- AIM -
Transcribe all of the material exactly. Any picture in it should be left out.

++++++++++++++++++++

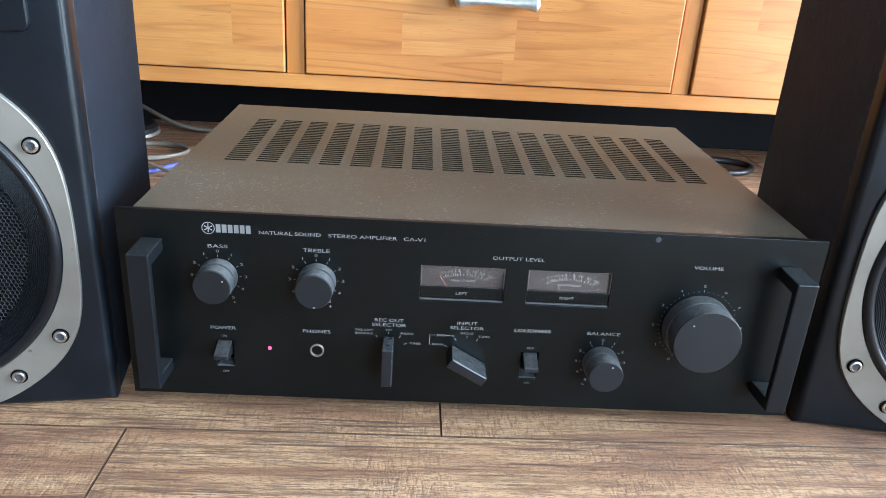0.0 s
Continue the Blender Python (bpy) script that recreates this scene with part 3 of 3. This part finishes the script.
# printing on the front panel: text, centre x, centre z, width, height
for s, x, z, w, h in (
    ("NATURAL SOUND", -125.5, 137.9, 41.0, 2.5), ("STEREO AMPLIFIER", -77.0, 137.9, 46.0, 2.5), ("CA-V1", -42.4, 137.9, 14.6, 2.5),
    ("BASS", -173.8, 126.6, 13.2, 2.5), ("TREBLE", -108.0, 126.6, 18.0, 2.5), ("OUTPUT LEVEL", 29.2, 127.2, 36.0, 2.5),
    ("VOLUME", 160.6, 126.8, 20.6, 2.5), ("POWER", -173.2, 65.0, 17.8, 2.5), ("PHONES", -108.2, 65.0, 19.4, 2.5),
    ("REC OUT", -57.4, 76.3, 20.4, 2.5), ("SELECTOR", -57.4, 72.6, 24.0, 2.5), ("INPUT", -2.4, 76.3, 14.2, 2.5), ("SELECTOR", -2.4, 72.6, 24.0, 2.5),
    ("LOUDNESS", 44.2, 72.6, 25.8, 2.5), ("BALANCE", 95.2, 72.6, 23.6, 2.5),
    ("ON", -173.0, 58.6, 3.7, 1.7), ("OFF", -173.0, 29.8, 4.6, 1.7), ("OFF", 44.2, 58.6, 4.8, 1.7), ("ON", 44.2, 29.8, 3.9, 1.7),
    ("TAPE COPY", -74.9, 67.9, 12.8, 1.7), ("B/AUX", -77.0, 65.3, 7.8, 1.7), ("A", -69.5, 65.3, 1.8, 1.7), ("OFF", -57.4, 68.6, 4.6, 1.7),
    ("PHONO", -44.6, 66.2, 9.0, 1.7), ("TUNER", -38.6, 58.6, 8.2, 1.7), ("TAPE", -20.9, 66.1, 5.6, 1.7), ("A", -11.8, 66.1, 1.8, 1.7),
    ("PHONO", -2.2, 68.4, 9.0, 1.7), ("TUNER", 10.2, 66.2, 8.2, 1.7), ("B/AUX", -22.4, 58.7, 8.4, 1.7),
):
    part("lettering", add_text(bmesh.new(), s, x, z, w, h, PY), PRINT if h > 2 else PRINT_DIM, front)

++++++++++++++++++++

- OUTPUT -
0.0 s
Continue the Blender Python (bpy) script that recreates this scene with part 3 of 3. This part finishes the script.
# printing on the front panel: text, centre x, centre z, width, height
for s, x, z, w, h in (
    ("NATURAL SOUND", -125.5, 137.9, 41.0, 2.5), ("STEREO AMPLIFIER", -77.0, 137.9, 46.0, 2.5), ("CA-V1", -42.4, 137.9, 14.6, 2.5),
    ("BASS", -173.8, 126.6, 13.2, 2.5), ("TREBLE", -108.0, 126.6, 18.0, 2.5), ("OUTPUT LEVEL", 29.2, 127.2, 36.0, 2.5),
    ("VOLUME", 160.6, 126.8, 20.6, 2.5), ("POWER", -173.2, 65.0, 17.8, 2.5), ("PHONES", -108.2, 65.0, 19.4, 2.5),
    ("REC OUT", -57.4, 76.3, 20.4, 2.5), ("SELECTOR", -57.4, 72.6, 24.0, 2.5), ("INPUT", -2.4, 76.3, 14.2, 2.5), ("SELECTOR", -2.4, 72.6, 24.0, 2.5),
    ("LOUDNESS", 44.2, 72.6, 25.8, 2.5), ("BALANCE", 95.2, 72.6, 23.6, 2.5),
    ("ON", -173.0, 58.6, 3.7, 1.7), ("OFF", -173.0, 29.8, 4.6, 1.7), ("OFF", 44.2, 58.6, 4.8, 1.7), ("ON", 44.2, 29.8, 3.9, 1.7),
    ("TAPE COPY", -74.9, 67.9, 12.8, 1.7), ("B/AUX", -77.0, 65.3, 7.8, 1.7), ("A", -69.5, 65.3, 1.8, 1.7), ("OFF", -57.4, 68.6, 4.6, 1.7),
    ("PHONO", -44.6, 66.2, 9.0, 1.7), ("TUNER", -38.6, 58.6, 8.2, 1.7), ("TAPE", -20.9, 66.1, 5.6, 1.7), ("A", -11.8, 66.1, 1.8, 1.7),
    ("PHONO", -2.2, 68.4, 9.0, 1.7), ("TUNER", 10.2, 66.2, 8.2, 1.7), ("B/AUX", -22.4, 58.7, 8.4, 1.7),
):
    part("lettering", add_text(bmesh.new(), s, x, z, w, h, PY), PRINT if h > 2 else PRINT_DIM, front)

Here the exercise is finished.